ANTH Seminar Series | Digging the Future: Mining Voids as Potentiality, Contest and Destruction
Throughout New South Wales, mining has come to play a central role in imagining of local futures, whether as dystopic or utopic imaginings of a time ahead. The role of mining in informing the materiality of place and people’s connections to place have been explored, with concepts such as solastalgia (Albrecht 2005) bringing attention to the relationship between mining, environmental change and people’s sense of place and home. Less has, however, been written about how mining connects to place through visions of a time past and a time to come.
In this paper, I will explore some of the dynamics around mining and temporality through the case study of the small village of Wollar in the Mid-Western Regional Council of NSW. Wollar is a village transformed by extractive interests and mining operations, with emotions shaping conflict and contestation, perception and anticipation.
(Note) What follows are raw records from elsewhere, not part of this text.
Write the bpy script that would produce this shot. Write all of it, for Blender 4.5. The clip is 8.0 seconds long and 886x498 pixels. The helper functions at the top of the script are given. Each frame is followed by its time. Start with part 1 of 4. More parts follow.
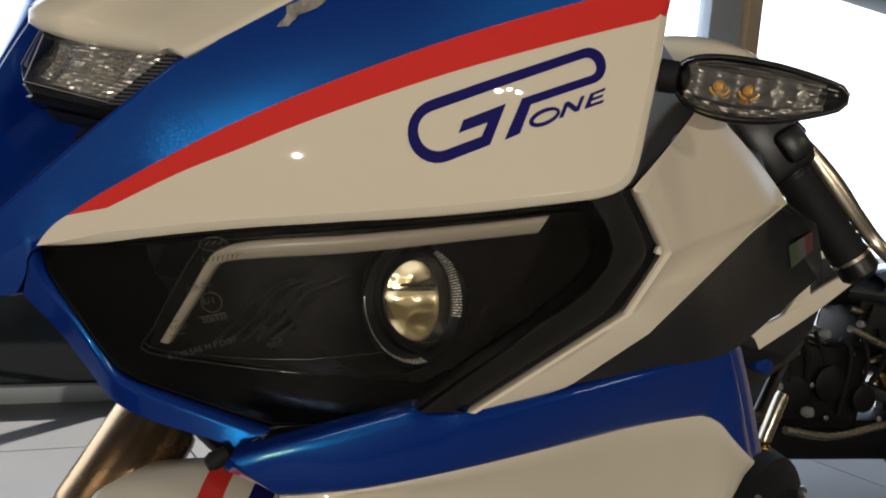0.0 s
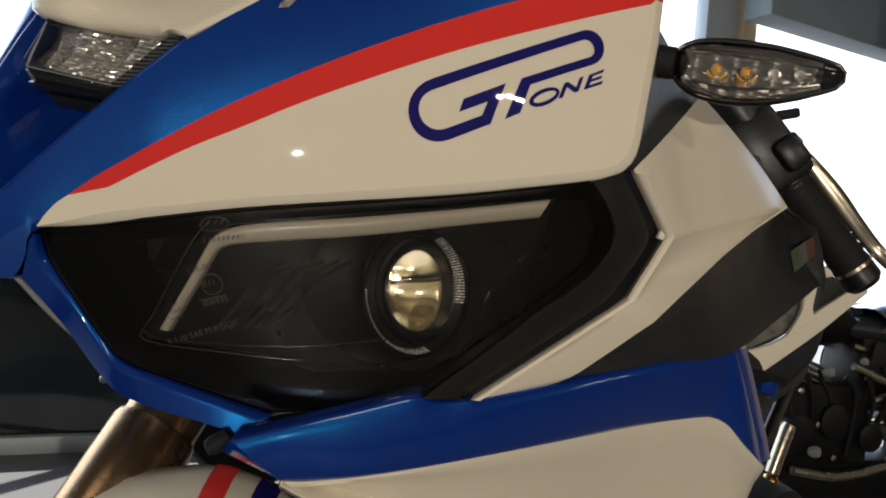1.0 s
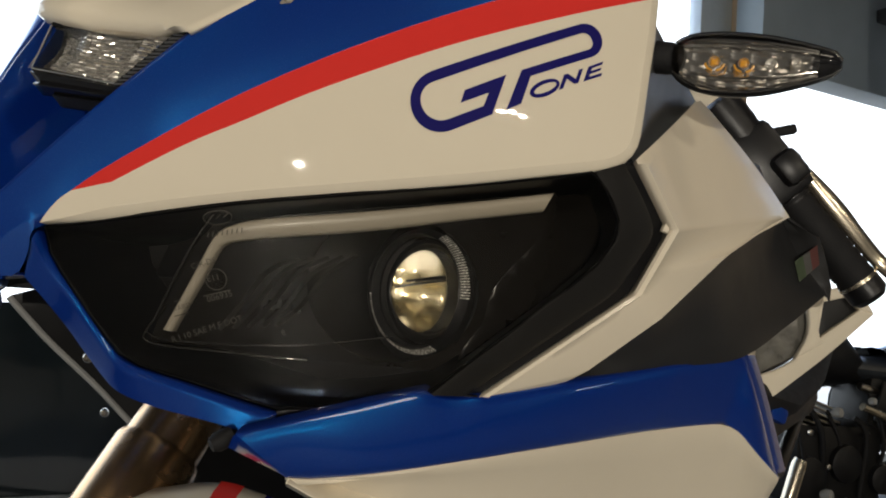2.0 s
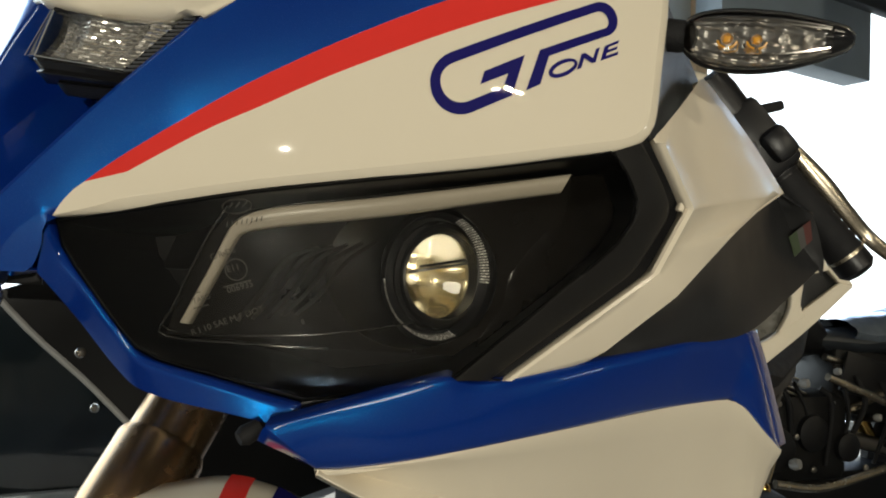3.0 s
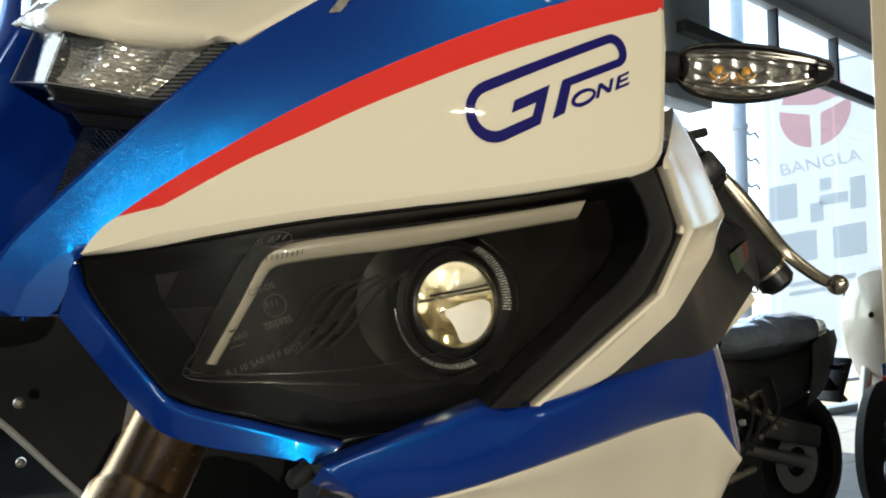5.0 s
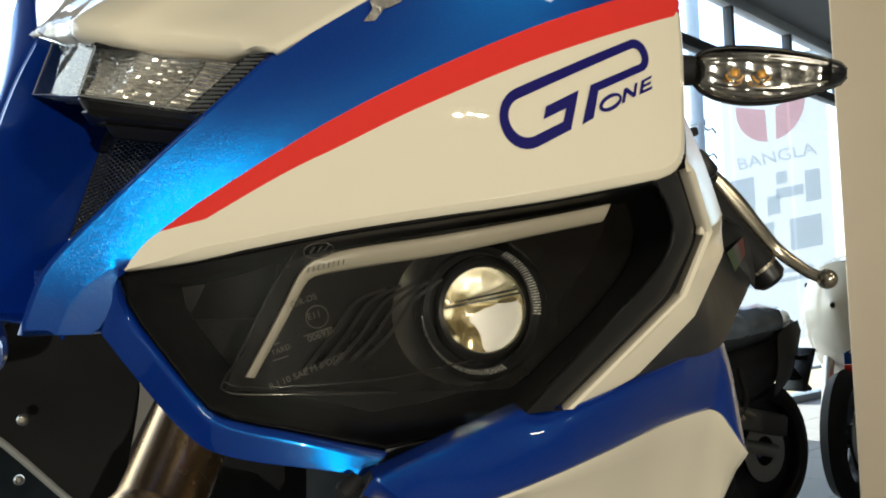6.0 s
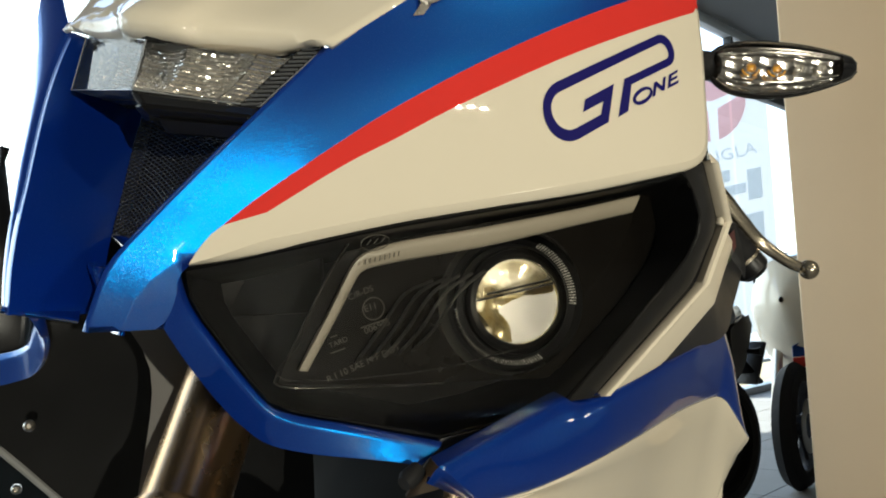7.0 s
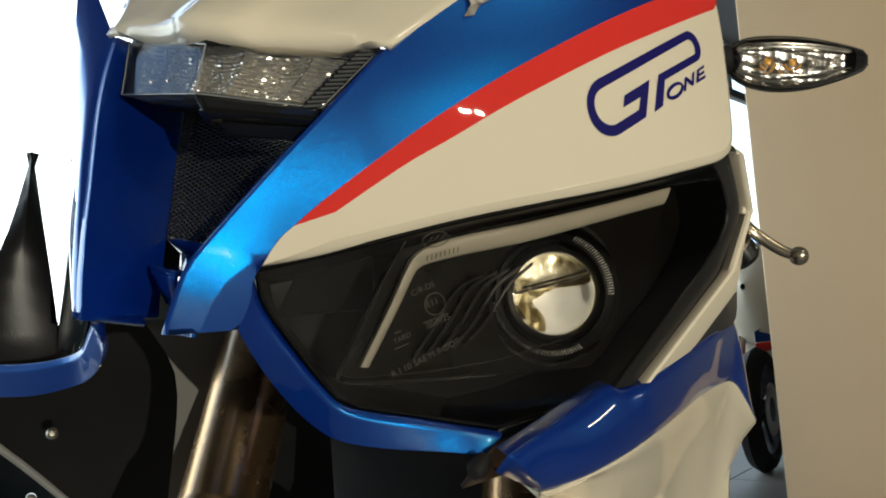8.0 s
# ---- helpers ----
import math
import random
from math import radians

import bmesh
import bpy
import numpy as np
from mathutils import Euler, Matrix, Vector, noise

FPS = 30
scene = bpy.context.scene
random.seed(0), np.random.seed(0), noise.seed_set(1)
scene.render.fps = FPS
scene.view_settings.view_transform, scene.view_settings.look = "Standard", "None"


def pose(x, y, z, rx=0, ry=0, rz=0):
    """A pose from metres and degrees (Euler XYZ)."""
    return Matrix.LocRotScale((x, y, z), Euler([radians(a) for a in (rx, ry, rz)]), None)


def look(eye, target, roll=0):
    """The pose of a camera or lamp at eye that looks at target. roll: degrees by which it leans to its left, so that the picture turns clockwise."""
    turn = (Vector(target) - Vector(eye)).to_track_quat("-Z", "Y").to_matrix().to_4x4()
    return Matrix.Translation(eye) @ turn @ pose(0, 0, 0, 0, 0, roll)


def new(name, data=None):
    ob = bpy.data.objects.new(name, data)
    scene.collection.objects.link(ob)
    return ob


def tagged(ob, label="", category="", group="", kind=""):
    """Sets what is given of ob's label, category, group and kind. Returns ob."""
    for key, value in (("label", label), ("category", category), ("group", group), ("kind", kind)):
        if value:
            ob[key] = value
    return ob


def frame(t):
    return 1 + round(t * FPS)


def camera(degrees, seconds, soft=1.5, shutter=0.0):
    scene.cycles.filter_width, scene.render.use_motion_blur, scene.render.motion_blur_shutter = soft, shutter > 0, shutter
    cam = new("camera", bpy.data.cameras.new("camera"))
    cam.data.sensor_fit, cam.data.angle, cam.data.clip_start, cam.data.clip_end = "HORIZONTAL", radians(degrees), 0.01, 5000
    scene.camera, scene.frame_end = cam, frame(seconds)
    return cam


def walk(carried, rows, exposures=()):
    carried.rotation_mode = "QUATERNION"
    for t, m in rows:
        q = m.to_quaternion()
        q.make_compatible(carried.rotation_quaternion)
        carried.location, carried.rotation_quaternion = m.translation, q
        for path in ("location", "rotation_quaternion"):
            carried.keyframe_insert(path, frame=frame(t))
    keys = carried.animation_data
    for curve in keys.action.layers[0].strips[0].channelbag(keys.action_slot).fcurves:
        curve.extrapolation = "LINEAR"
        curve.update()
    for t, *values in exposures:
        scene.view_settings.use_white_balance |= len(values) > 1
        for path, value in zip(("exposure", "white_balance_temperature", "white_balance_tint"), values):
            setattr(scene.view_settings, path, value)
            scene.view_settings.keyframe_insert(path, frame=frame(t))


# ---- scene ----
cam = camera(55.34, 8.0, soft=1.9)
PATH = [
    (0, (0.0208, 0.0208, 0.9581), (-0.0567, 2.0149, 0.8259), 5.66),
    (0.5, (0.0225, 0.0209, 0.9417), (-0.0591, 2.0185, 0.8888), 5.23),
    (1, (0.0226, 0.0217, 0.9244), (-0.0648, 2.0197, 0.9153), 4.95),
    (2.3, (0.0223, 0.0253, 0.8901), (-0.0808, 2.0177, 1.0302), 3.14),
    (2.5, (0.0142, 0.0260, 0.8897), (-0.0894, 2.0192, 1.0183), 2.78),
    (3, (-0.0053, 0.0285, 0.8931), (-0.0122, 2.0265, 0.9835), 2.14),
    (3.5, (-0.0257, 0.0251, 0.8912), (0.1042, 2.0187, 0.9842), 1.26),
    (4, (-0.0476, 0.0283, 0.8912), (0.1121, 2.0184, 1.0086), 0.61),
    (4.5, (-0.0675, 0.0309, 0.8937), (0.1589, 2.0131, 1.0339), 0.20),
    (4.7, (-0.0747, 0.0332, 0.8921), (0.1939, 2.0089, 1.0481), 0.10),
    (6, (-0.1183, 0.0416, 0.8968), (0.2899, 1.9933, 1.0526), -1.53),
    (6.5, (-0.1389, 0.0444, 0.8944), (0.3237, 1.9830, 1.0615), -2.23),
    (7, (-0.1635, 0.0477, 0.8929), (0.3649, 1.9701, 1.0511), -2.74),
    (7.5, (-0.1851, 0.0504, 0.8946), (0.3924, 1.9601, 1.0350), -3.54),
    (8, (-0.2075, 0.0519, 0.8946), (0.4158, 1.9469, 1.0381), -4.43),
]
walk(cam, [(t, look(eye, target, roll)) for t, eye, target, roll in PATH],
     exposures=[(0.0, 1.86, 6200, 10), (2.5, 2.12, 6230, 7), (3.0, 2.22, 6250, 3), (4.0, 2.38, 6180, 1), (6.5, 2.47, 6220, 1), (7.5, 2.43, 6270, 1), (8.0, 2.28, 6320, 1)])


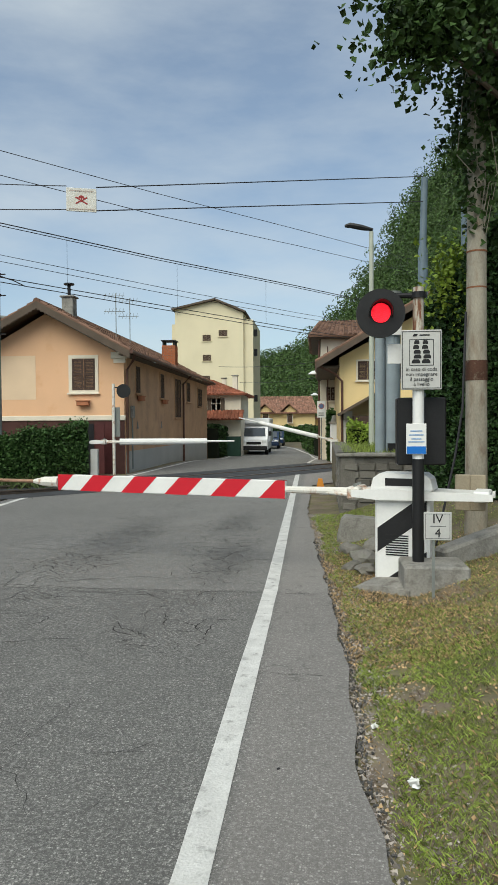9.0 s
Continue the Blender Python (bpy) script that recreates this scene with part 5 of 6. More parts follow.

Contractions and emotions currently hold the village in a temporal bind where past futures have become uncertain and ontological anxieties unleashed.
Over the past few decades, three multinational open-cut mining operations have gradually seized the area, reducing Wollar from a close-knit rural community of 300-400 people to a ghost town with less than 30 residents. The conquest has been slow and silent. For the people who live there, it has been a disaster; it has ruptured their community and unsettled their future. Nonetheless, the government has offered support to the multinational corporations, and extractive activities have been written into government narratives of ‘energy security’, ‘regional prosperity’ and ‘economic development’.
In this paper, I will explore how the discourses of extraction as prosperity clash with lived experiences at the coal frontier through the notion of ‘mining voids’. Mining voids—both present and future—have become markers for physical and social landscapes and, as a metaphor, it embeds the contradiction between utopian narratives of a coal-sponsored future and dystopian imaginings at the coal face. By exploring how visions of the past and the future form part of the discourses of mining voids and how, as the voids materialise, emotions are mined, I will tie this case study to debates on extraction and community making, affect and temporality.
About the speaker
Hedda Askland is a Lecturer in Anthropology in the School of Humanities and Social Science at the University of Newcastle, Australia. She previously worked as a Research Fellow at the School of Architecture and Built Environment. She holds a Candidata Magisterii (Can.Mag.) degree from the University of Bergen, Norway, majoring in social anthropology, and a Masters of Social Science and a PhD (Sociology/Anthropology) from The University of Newcastle, Australia.